-- What the task asks --
Omit the pictures and print exactly the lines of the listing below, starting at the first and ending at the line containing "pose(-9.0, -104.0, 0.1))])".

***** Dataset excerpt

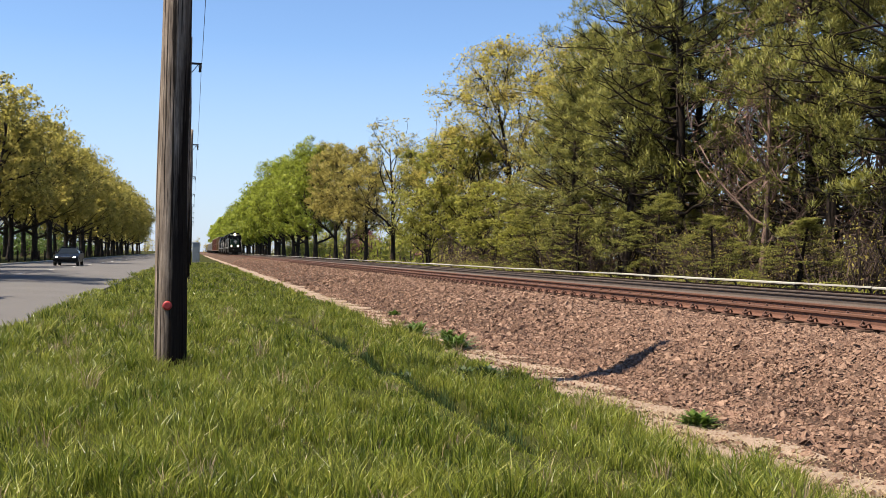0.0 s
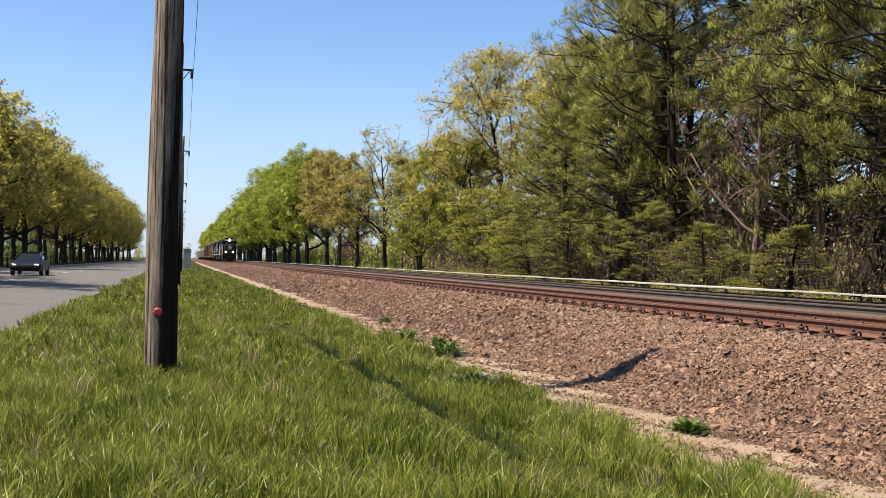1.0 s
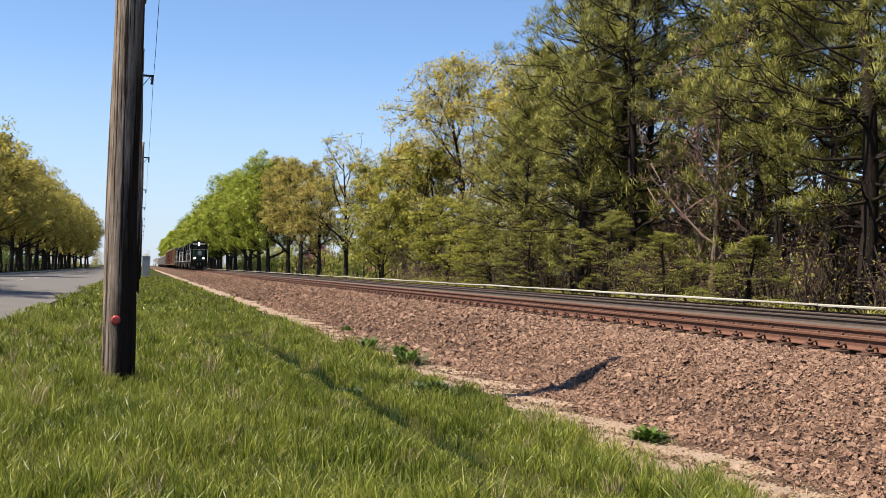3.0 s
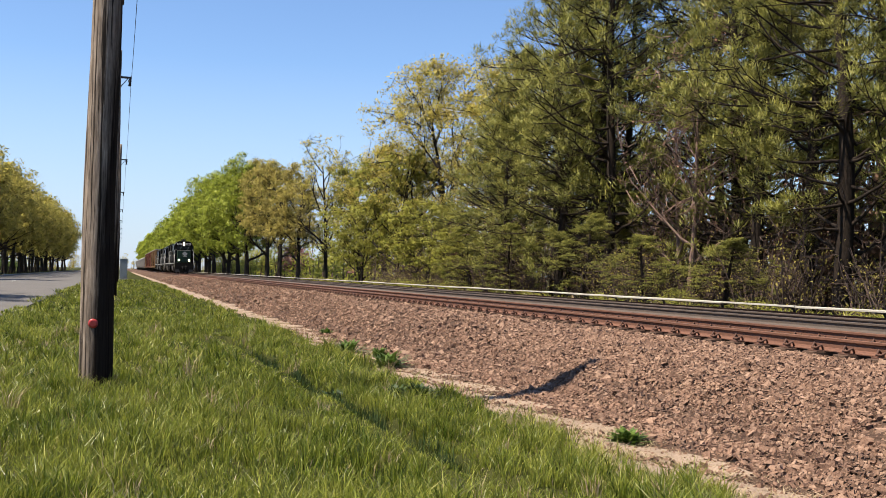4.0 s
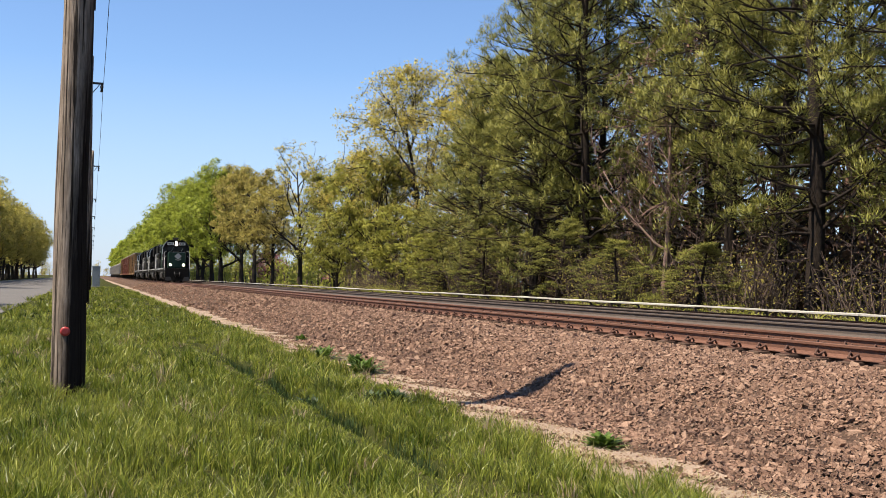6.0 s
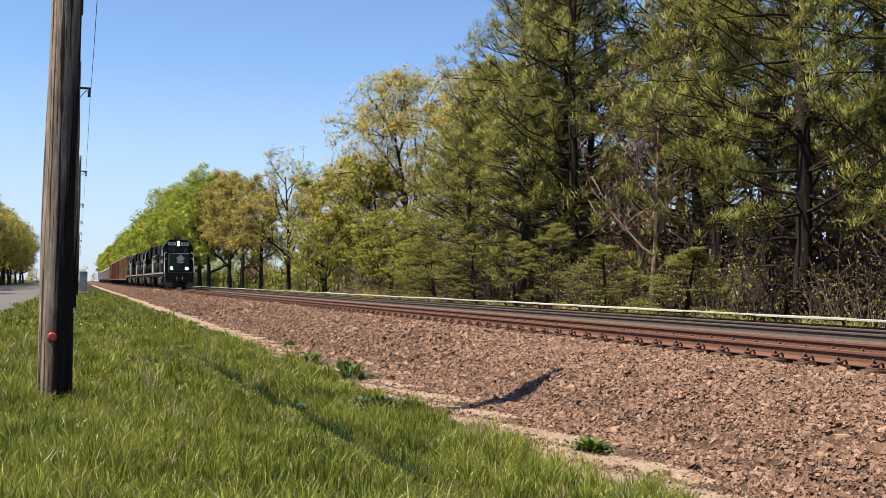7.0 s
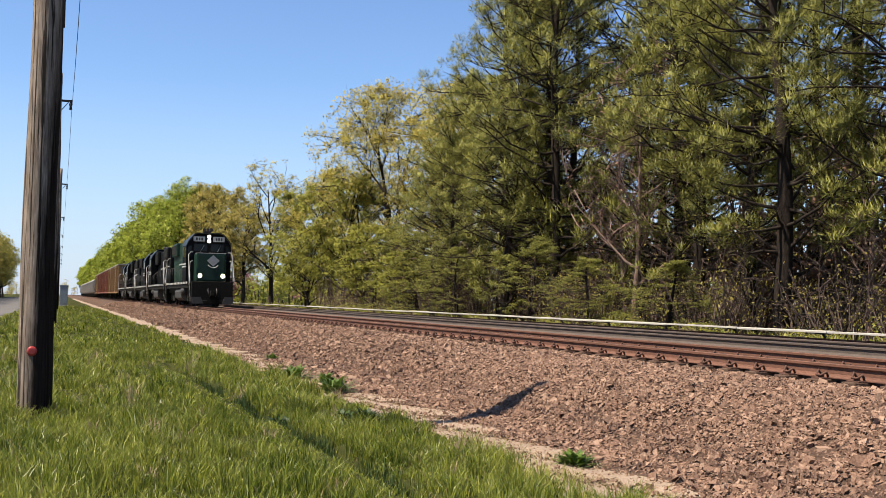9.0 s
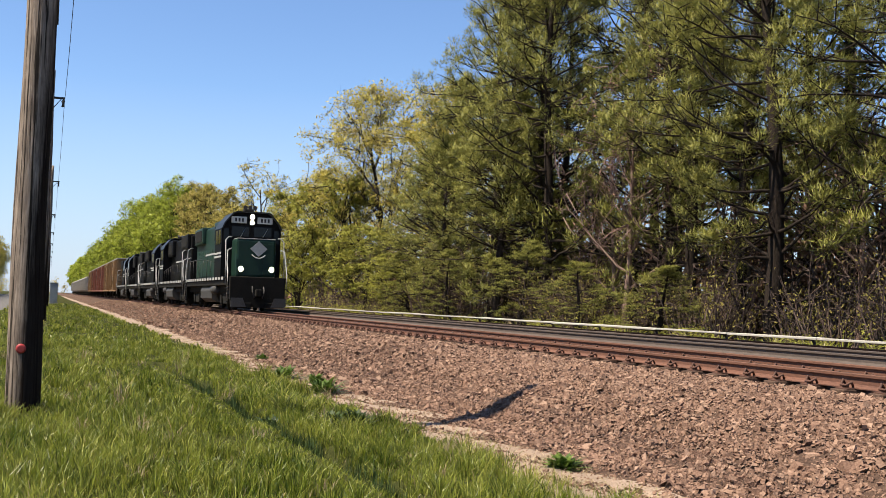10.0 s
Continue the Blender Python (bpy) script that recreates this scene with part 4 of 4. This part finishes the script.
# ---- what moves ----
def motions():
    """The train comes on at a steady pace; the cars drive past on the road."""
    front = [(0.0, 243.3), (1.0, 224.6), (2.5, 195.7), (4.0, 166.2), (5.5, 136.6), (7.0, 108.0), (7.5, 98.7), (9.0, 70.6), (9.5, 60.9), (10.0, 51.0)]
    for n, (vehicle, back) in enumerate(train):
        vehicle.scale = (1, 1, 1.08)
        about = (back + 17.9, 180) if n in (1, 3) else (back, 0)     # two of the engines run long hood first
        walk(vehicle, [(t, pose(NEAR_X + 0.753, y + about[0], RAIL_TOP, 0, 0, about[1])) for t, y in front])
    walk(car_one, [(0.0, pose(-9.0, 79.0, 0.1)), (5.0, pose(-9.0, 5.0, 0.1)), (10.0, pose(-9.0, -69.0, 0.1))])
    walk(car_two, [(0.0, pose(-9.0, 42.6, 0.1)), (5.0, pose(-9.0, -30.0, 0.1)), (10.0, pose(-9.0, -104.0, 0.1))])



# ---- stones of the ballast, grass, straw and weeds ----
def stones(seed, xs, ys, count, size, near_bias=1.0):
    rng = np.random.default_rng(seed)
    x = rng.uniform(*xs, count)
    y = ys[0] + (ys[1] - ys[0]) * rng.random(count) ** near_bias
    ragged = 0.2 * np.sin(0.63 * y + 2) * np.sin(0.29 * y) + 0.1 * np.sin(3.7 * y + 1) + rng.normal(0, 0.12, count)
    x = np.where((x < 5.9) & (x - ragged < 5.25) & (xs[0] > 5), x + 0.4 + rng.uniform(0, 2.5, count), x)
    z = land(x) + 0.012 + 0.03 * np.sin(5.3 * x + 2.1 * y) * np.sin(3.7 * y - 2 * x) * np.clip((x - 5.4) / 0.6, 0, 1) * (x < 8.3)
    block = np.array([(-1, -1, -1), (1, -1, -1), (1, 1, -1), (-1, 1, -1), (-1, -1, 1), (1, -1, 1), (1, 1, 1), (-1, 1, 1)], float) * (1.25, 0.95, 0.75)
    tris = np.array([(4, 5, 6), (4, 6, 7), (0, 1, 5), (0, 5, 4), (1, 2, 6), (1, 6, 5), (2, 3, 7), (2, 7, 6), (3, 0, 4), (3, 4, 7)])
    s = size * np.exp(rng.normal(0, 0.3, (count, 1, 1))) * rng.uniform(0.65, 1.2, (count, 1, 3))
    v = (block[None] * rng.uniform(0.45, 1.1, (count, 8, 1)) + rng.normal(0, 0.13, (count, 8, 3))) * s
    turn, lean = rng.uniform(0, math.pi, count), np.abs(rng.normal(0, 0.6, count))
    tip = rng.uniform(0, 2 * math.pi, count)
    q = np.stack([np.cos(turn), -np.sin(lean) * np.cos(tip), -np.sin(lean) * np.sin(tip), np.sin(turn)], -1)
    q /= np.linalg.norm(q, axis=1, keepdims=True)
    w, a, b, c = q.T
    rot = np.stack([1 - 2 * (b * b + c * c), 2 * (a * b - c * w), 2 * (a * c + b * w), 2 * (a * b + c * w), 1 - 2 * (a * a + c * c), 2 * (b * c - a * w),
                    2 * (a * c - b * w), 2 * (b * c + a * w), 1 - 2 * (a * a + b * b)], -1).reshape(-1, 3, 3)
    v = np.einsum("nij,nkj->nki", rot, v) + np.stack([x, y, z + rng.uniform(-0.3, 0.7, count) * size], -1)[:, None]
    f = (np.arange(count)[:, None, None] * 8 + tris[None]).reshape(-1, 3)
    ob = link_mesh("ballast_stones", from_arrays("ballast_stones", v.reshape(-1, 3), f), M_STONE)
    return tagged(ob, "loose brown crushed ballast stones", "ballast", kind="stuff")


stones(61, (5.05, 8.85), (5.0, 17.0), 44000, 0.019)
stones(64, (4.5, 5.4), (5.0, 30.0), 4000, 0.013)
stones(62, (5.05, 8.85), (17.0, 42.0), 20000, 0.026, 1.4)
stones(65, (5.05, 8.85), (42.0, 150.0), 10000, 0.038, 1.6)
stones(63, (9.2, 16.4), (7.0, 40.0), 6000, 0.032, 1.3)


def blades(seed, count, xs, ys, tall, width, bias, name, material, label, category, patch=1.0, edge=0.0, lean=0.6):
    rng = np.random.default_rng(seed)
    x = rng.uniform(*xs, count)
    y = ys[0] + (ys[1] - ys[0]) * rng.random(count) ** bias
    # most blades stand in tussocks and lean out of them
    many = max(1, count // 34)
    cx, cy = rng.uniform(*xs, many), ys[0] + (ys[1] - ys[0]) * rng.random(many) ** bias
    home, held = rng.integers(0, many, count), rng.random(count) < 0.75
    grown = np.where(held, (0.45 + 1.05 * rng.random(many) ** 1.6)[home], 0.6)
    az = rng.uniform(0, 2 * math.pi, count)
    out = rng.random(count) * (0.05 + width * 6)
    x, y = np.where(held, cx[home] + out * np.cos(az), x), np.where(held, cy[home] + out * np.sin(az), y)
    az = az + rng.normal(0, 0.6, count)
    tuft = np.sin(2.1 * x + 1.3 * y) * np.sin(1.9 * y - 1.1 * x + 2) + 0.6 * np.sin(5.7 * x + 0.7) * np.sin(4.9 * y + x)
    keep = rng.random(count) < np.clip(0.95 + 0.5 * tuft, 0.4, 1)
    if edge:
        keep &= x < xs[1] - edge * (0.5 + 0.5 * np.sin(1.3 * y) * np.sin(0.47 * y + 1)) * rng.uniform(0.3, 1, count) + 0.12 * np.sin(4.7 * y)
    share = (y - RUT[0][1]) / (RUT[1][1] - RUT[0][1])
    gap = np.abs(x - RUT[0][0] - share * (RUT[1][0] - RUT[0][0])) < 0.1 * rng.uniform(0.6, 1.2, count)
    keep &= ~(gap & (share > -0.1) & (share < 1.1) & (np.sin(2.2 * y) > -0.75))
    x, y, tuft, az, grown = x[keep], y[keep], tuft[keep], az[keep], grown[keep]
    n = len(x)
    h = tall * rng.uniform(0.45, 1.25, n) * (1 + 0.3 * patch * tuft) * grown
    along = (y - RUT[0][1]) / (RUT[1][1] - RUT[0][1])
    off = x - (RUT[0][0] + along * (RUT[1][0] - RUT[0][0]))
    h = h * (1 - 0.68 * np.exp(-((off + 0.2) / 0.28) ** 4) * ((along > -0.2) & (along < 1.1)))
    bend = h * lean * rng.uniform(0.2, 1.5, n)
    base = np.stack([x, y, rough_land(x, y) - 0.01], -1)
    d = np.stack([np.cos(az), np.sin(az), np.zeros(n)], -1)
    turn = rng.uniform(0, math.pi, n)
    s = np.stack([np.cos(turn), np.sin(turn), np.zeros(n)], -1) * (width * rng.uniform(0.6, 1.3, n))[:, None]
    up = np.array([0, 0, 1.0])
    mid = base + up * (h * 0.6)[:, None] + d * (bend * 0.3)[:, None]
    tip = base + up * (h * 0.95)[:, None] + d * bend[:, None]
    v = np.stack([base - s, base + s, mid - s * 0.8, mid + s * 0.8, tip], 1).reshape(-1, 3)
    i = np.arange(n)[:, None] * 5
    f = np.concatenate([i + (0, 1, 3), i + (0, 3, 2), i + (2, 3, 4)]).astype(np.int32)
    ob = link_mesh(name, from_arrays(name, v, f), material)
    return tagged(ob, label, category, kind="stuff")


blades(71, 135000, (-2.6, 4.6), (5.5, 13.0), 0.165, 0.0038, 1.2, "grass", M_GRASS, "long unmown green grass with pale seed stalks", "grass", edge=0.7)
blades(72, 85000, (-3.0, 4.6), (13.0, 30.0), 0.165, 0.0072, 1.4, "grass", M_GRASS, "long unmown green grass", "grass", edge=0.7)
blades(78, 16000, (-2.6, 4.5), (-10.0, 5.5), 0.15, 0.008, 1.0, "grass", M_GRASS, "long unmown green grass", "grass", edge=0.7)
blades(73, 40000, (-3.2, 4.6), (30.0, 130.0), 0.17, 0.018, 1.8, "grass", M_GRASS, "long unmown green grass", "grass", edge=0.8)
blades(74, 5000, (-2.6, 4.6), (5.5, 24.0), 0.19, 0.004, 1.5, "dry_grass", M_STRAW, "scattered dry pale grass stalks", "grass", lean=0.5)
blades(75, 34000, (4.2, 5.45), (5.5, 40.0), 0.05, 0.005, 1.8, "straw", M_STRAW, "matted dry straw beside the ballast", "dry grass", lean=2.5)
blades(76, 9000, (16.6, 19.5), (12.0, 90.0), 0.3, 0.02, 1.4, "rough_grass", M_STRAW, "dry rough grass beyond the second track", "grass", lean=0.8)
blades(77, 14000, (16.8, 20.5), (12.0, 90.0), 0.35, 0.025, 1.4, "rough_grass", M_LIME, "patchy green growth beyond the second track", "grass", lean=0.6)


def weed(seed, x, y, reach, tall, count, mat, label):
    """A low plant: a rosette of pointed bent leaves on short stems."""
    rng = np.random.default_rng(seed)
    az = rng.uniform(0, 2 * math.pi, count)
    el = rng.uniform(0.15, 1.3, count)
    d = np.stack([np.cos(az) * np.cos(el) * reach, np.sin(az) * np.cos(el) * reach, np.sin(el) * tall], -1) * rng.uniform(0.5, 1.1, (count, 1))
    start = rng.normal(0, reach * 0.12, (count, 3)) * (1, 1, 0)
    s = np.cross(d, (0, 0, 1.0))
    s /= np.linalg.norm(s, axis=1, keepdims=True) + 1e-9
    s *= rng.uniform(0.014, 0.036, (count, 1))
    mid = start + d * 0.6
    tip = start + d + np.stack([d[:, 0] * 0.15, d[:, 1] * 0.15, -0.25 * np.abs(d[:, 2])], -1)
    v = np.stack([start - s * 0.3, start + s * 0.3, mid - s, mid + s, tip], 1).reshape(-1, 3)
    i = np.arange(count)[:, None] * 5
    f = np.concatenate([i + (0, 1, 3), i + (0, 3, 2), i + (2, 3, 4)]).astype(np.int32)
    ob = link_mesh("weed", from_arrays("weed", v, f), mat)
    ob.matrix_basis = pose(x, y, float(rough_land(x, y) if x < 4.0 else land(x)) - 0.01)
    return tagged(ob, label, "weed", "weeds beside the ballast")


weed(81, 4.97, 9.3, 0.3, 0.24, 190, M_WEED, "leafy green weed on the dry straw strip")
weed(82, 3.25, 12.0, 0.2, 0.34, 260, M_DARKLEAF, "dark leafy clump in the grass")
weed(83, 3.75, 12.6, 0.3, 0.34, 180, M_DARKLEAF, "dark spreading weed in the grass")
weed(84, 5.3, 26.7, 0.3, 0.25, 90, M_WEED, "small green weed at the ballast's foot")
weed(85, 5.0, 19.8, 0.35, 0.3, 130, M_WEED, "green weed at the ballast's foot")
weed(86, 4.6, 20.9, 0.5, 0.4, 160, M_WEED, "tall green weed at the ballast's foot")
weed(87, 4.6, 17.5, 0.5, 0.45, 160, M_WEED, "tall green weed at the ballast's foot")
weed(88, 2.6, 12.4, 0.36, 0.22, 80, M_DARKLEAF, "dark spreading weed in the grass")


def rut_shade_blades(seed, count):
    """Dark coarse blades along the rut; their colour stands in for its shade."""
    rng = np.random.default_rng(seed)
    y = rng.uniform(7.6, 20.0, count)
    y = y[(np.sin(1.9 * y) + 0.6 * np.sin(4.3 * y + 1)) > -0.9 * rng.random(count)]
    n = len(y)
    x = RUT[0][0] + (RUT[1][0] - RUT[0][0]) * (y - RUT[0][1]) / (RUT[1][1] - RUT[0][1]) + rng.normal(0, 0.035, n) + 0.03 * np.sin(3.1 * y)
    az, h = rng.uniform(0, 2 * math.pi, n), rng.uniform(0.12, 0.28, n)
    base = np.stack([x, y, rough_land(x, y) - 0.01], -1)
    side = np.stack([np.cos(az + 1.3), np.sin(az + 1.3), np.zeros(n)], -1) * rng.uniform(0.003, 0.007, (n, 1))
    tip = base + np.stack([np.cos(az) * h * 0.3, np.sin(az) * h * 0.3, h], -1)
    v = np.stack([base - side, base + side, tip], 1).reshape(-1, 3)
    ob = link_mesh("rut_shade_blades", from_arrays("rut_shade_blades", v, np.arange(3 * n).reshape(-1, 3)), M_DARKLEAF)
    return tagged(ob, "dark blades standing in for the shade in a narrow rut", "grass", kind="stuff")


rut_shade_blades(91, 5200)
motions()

**********

-- The solution --
0.0 s
1.0 s
3.0 s
4.0 s
6.0 s
7.0 s
9.0 s
10.0 s
Continue the Blender Python (bpy) script that recreates this scene with part 4 of 4. This part finishes the script.
# ---- what moves ----
def motions():
    """The train comes on at a steady pace; the cars drive past on the road."""
    front = [(0.0, 243.3), (1.0, 224.6), (2.5, 195.7), (4.0, 166.2), (5.5, 136.6), (7.0, 108.0), (7.5, 98.7), (9.0, 70.6), (9.5, 60.9), (10.0, 51.0)]
    for n, (vehicle, back) in enumerate(train):
        vehicle.scale = (1, 1, 1.08)
        about = (back + 17.9, 180) if n in (1, 3) else (back, 0)     # two of the engines run long hood first
        walk(vehicle, [(t, pose(NEAR_X + 0.753, y + about[0], RAIL_TOP, 0, 0, about[1])) for t, y in front])
    walk(car_one, [(0.0, pose(-9.0, 79.0, 0.1)), (5.0, pose(-9.0, 5.0, 0.1)), (10.0, pose(-9.0, -69.0, 0.1))])
    walk(car_two, [(0.0, pose(-9.0, 42.6, 0.1)), (5.0, pose(-9.0, -30.0, 0.1)), (10.0, pose(-9.0, -104.0, 0.1))])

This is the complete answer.